Ladies First (2026)

  • Director: Thea Sharrock
  • Screenplay: Natalie Krinsky, Cinco Paul, Katie Silberman
  • Cast: Sacha Baron Cohen, Rosamund Pike, Charles Dance, Emily Mortimer, Tom Davis, Richard E. Grant, Fiona Shaw
  • Cinematography: Haris Zambarloukos
  • Editing: Mark Everson
  • Score: Atli Örvarsson
  • Genre: Comedy
  • Runtime: 93 minutes

The FTSE Women Leaders Review published last year reports that 43% of roles on company boards are female occupied. Okay, so not necessarily the head honcho at the end of the table but certainly having a seat in the room is a start.
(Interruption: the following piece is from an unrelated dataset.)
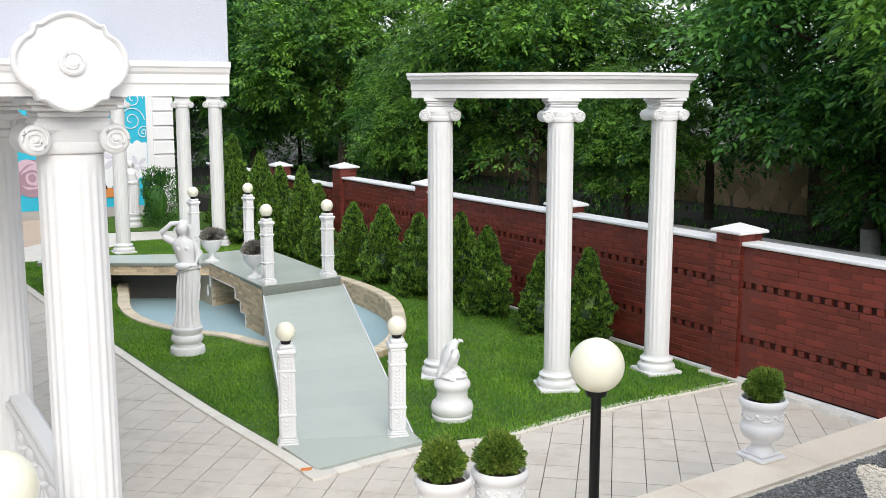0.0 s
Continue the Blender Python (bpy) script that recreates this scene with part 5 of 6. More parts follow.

That’s not to say they’re treated any better socially or even listened to as ‘Ladies First‘ suggests.

Damien Sachs (Sacha Baron Cohen) has everything he could wish for: wealth, power and the ability to charm under-30-year-old women into bed (though I highly doubt they’d sleep with him if he wasn’t so financially secure). He also has something that automatically comes with having a dong: male privilege. A package deal.

In order to save his company’s neck, he promotes the underappreciated Alex Fox (Rosamund Pike), a lady chosen because she’s alphabetically first on the list of female candidates. She’s the token woman in the boardroom, there simply to fill a space and not expected to make a peep. Damien thwacks his noggin on a pole, his attention naturally on some fleeting blonde. He awakes in a gender-flipped society where women (such as Alex) wear the trousers and men are objectified in media. The boot of chauvinism now on the other foot.

By exclusively placing women in positions of authority, the writers fight fire with fire – a move that leaves everyone burnt. I felt it trivialised the all-too-real gender imbalance. The men have become campy and obsessed with personal appearance – if you dared to suggest the opposite, you’d be rightfully chastised. As for the alpha females, those ballbusting businesswomen, I just couldn’t take them seriously. Needless to say I think women belong in the boardroom, they absolutely do. But these caricatures of the respective genders are so exaggerated as to be unhelpful. With a British cast and director, and set in Britain, the concept isn’t required as much as it is in the United States (where the screenwriters hail from); a country in which the top job is yet to be assumed by a single woman.